**Problem statement**.
Write each line of the material exactly as given, from the top through the line that contains "bm, OFF_WHITE, truck)", and omit all pictures.

**Source data**.
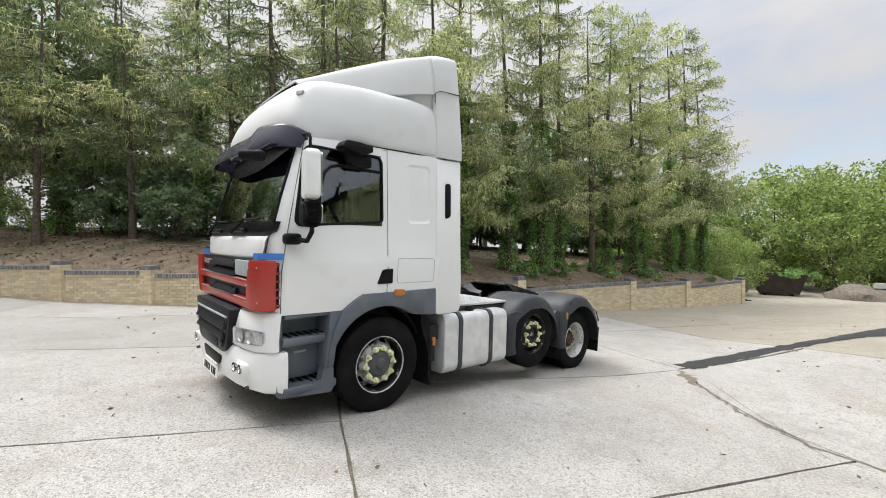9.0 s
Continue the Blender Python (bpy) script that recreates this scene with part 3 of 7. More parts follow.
def spoil_line(y, wt, wf, zt, zf):
    h = [(0, zt + 0.012), (wt * 0.5, zt + 0.010), (wt * 0.86, zt), (wt, zt - 0.03 * min(1, (zt - zf) * 3)), (lerp(wt, wf, 0.45), lerp(zt, zf, 0.26)), (lerp(wt, wf, 0.8), lerp(zt, zf, 0.62)), (wf, zf)]
    return [(x, y, z) for x, z in [(-a, b) for a, b in h[::-1]] + h[1:]]


bm = bmesh.new()
skin(bm, dense([spoil_line(*r) for r in SPOIL], 4), (0, 0, -0.02))
part("spoiler", bm, OFF_WHITE, truck, "off-white raised roof spoiler", smooth="all")
for s in (1, -1):
    # recessed wall in the groove under the spoiler's foot
    bm = bmesh.new()
    skin(bm, [[(s * (r[2] - 0.055), r[0], 3.34), (s * (r[2] - 0.035), r[0], r[4] + 0.03)] for r in SPOIL[3:]], (-s * 0.02, 0, 0))
    part("groove_wall", bm, OFF_WHITE, truck)


def wing_line(y, w, zt):
    """Half hoop from the cab's top rail over the roof."""
    h = [(0, zt), (w * 0.45, zt), (w * 0.74, zt - 0.012), (w * 0.845, zt - 0.045), (w * 0.905, zt - 0.12), (w * 0.935, 3.72), (w * 0.955, 3.53), (w * 0.975, 3.25), (w, 2.95), (w, 2.772)]
    return [(x, y, z) for x, z in [(-a, b) for a, b in h[::-1]] + h[1:]]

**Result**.
9.0 s
Continue the Blender Python (bpy) script that recreates this scene with part 3 of 7. More parts follow.
def spoil_line(y, wt, wf, zt, zf):
    h = [(0, zt + 0.012), (wt * 0.5, zt + 0.010), (wt * 0.86, zt), (wt, zt - 0.03 * min(1, (zt - zf) * 3)), (lerp(wt, wf, 0.45), lerp(zt, zf, 0.26)), (lerp(wt, wf, 0.8), lerp(zt, zf, 0.62)), (wf, zf)]
    return [(x, y, z) for x, z in [(-a, b) for a, b in h[::-1]] + h[1:]]


bm = bmesh.new()
skin(bm, dense([spoil_line(*r) for r in SPOIL], 4), (0, 0, -0.02))
part("spoiler", bm, OFF_WHITE, truck, "off-white raised roof spoiler", smooth="all")
for s in (1, -1):
    # recessed wall in the groove under the spoiler's foot
    bm = bmesh.new()
    skin(bm, [[(s * (r[2] - 0.055), r[0], 3.34), (s * (r[2] - 0.035), r[0], r[4] + 0.03)] for r in SPOIL[3:]], (-s * 0.02, 0, 0))
    part("groove_wall", bm, OFF_WHITE, truck)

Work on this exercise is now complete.